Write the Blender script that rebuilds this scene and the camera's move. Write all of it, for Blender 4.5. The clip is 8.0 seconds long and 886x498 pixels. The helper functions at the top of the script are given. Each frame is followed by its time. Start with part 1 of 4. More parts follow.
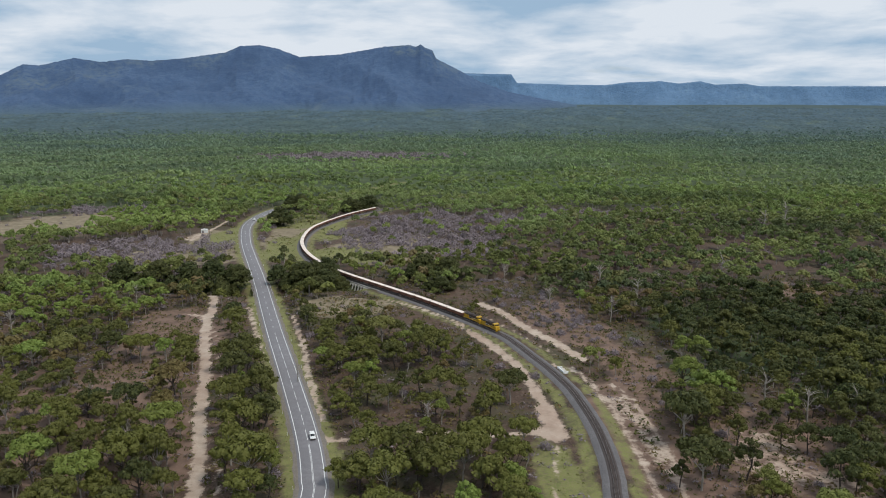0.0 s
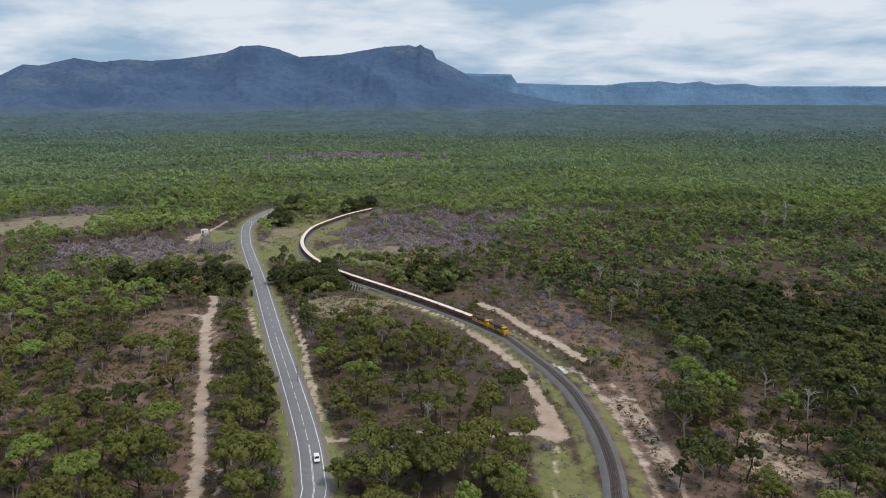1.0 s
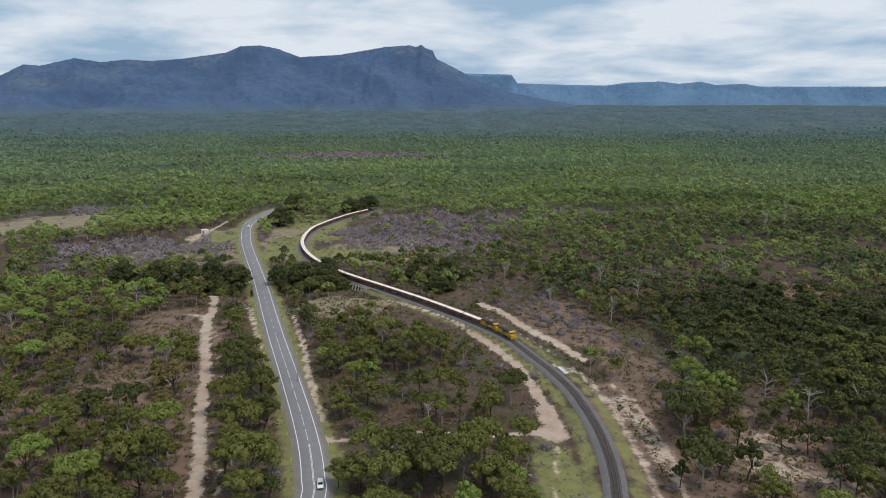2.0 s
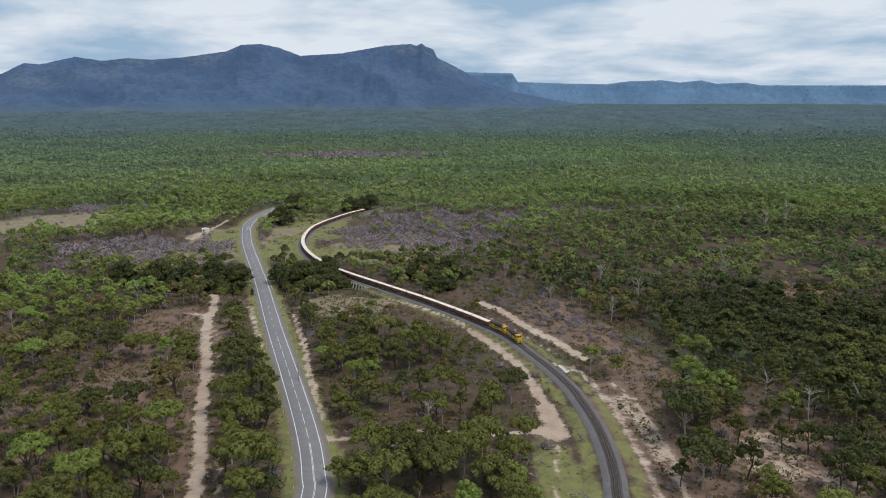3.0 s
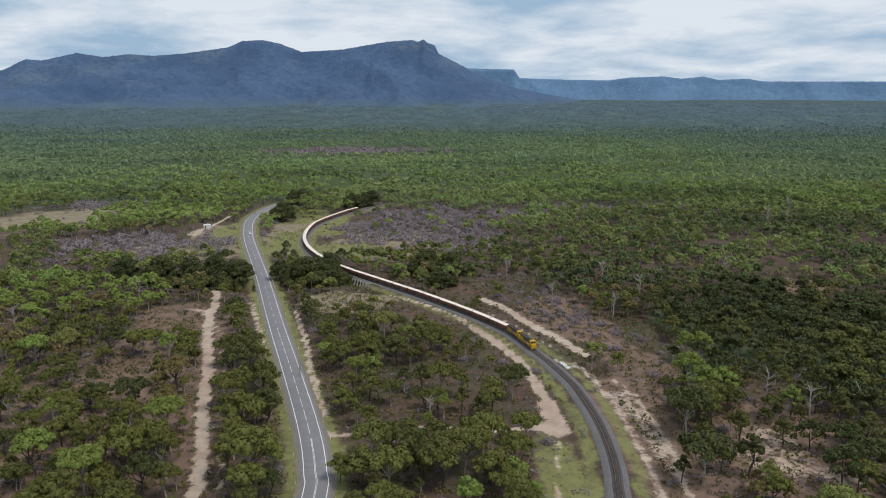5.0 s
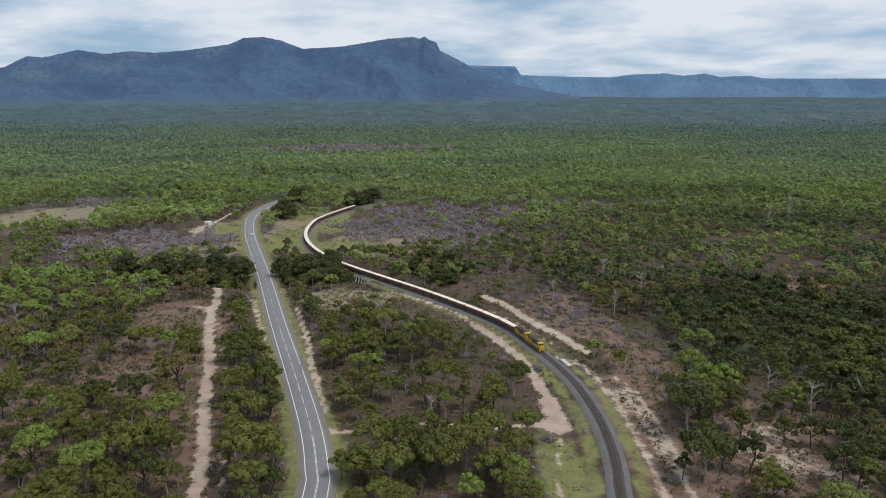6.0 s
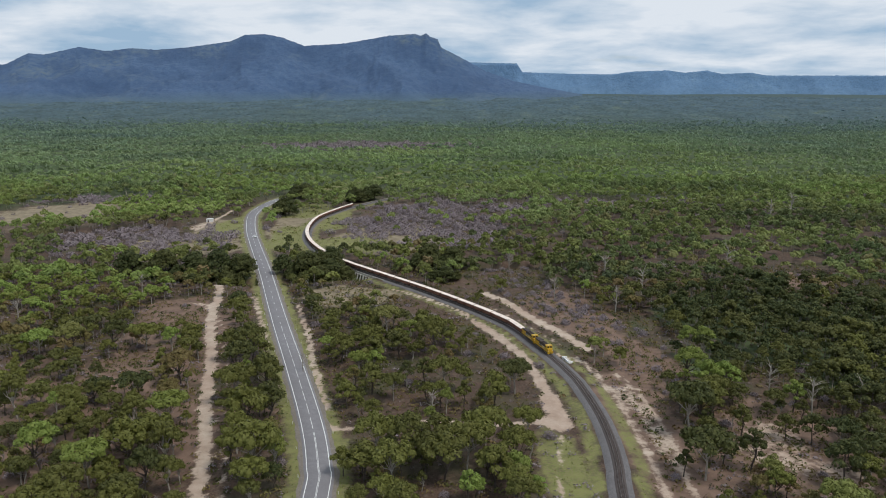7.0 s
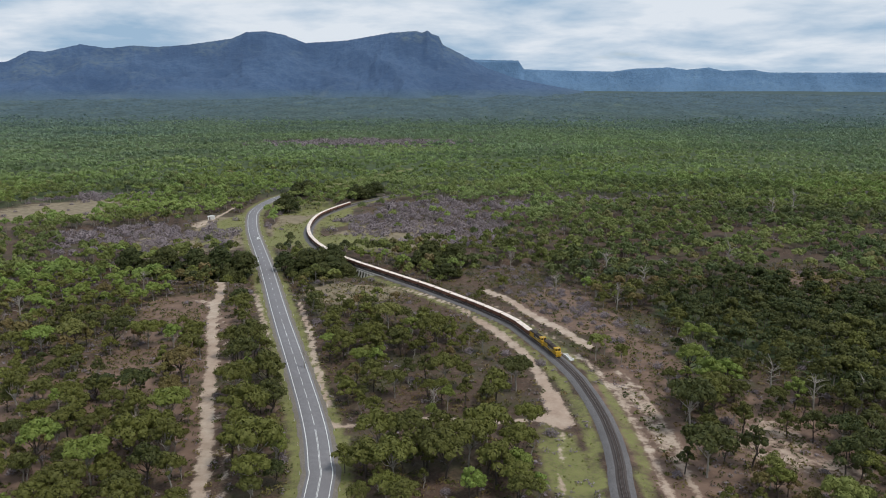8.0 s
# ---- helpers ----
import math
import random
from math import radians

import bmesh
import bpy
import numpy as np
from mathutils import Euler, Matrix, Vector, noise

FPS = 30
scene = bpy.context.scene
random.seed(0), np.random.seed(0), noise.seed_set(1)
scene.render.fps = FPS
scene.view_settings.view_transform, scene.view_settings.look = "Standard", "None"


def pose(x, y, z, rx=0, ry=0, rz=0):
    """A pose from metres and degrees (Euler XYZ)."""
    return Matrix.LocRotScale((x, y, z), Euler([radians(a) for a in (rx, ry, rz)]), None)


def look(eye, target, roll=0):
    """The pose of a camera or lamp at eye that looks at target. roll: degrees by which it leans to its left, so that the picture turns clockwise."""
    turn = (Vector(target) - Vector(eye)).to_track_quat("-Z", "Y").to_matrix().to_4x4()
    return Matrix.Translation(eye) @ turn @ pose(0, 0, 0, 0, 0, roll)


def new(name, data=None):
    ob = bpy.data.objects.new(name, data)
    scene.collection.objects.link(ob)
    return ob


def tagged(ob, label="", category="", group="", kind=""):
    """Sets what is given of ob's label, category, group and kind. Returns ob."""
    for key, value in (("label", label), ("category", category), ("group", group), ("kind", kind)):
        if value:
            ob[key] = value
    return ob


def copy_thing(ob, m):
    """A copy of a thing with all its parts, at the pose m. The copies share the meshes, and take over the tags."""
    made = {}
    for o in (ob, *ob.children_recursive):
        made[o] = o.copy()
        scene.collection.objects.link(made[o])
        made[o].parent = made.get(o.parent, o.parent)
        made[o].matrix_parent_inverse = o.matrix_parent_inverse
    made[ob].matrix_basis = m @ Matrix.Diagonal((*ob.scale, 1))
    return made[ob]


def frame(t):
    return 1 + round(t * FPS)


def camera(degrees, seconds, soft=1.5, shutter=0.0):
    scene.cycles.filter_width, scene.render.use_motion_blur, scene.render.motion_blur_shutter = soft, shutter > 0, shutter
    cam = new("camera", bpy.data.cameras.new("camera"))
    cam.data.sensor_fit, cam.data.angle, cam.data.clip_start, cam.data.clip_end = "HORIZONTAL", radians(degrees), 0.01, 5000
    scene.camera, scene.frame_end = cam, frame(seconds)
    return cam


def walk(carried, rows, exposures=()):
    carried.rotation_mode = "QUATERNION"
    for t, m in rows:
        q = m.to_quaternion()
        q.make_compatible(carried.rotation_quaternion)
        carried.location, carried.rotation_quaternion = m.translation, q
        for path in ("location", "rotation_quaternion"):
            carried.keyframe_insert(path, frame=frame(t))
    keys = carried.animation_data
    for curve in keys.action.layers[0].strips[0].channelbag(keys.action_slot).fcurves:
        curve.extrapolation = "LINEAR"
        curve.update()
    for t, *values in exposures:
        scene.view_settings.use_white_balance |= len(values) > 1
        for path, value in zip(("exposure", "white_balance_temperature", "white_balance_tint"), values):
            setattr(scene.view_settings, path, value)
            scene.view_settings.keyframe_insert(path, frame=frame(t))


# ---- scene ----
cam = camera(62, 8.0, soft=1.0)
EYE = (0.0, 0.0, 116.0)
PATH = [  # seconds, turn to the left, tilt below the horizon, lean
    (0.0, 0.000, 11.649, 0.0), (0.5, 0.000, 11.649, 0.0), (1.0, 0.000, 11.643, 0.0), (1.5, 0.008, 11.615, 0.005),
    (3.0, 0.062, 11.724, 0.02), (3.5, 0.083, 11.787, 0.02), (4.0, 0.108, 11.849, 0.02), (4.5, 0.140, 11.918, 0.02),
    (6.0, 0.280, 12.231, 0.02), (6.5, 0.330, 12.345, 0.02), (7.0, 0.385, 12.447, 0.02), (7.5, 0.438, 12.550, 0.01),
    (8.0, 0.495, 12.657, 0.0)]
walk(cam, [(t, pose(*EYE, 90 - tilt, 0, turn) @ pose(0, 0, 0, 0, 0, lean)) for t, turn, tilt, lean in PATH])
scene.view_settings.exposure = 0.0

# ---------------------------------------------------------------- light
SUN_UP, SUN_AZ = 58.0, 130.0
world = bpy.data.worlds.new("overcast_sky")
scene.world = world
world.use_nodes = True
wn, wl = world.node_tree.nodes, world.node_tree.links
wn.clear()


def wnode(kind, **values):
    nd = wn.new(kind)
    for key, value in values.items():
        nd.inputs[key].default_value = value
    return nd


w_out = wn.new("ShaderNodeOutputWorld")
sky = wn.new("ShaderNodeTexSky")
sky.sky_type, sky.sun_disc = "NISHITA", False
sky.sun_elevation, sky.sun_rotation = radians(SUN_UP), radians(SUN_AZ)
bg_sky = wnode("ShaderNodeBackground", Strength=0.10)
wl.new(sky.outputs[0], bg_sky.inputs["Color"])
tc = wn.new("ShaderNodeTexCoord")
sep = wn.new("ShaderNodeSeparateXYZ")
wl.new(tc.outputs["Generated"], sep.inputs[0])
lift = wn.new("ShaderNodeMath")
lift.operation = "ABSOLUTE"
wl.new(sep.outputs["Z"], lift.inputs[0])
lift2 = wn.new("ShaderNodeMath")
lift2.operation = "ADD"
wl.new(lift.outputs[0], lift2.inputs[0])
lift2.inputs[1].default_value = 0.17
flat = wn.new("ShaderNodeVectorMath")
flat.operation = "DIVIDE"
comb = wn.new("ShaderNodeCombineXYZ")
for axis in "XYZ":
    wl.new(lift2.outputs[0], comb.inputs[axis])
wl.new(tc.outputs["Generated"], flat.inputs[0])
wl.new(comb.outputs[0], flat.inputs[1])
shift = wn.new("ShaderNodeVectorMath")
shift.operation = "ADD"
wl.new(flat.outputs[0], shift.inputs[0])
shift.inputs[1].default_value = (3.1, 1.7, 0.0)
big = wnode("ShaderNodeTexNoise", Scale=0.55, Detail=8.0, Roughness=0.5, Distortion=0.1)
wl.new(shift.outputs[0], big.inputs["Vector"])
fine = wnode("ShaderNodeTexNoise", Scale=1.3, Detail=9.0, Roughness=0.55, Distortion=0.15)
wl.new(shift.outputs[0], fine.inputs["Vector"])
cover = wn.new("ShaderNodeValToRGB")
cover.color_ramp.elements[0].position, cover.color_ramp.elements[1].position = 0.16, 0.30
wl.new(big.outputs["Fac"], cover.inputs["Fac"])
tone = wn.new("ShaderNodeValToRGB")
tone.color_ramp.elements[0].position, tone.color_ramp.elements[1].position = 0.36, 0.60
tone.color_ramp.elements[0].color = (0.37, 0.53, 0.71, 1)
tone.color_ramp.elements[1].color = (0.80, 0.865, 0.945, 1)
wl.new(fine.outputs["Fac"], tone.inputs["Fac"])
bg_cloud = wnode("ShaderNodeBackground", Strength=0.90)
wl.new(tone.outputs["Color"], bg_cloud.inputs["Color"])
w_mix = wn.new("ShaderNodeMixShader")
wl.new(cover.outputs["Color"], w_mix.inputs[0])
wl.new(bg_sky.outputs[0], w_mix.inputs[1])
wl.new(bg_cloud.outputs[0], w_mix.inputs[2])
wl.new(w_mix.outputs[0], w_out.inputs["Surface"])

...

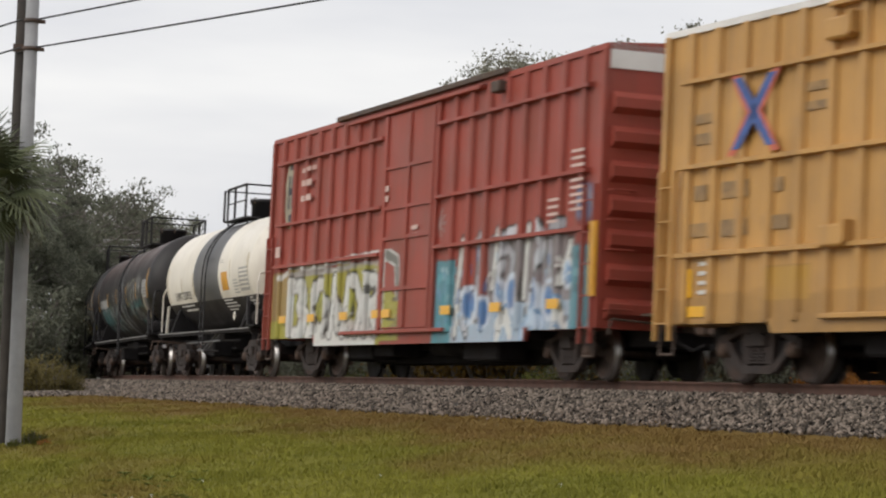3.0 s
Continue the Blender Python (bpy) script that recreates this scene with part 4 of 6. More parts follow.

→ **THE EXERCISE**:
Start at the line above containing "Write the Blender" and stop at the line containing "import numpy as np": print those lines and everything between them exactly, but not the pictures.

→ **EXERCISE OUTPUT**:
Write the Blender script that rebuilds this scene and the camera's move. Write all of it, for Blender 4.5. The clip is 8.0 seconds long and 886x498 pixels. The helper functions at the top of the script are given. Each frame is followed by its time. Start with part 1 of 4. More parts follow.
0.0 s
1.0 s
2.0 s
3.0 s
5.0 s
6.0 s
7.0 s
8.0 s
# ---- helpers ----
import math
import random
from math import radians

import bmesh
import bpy
import numpy as np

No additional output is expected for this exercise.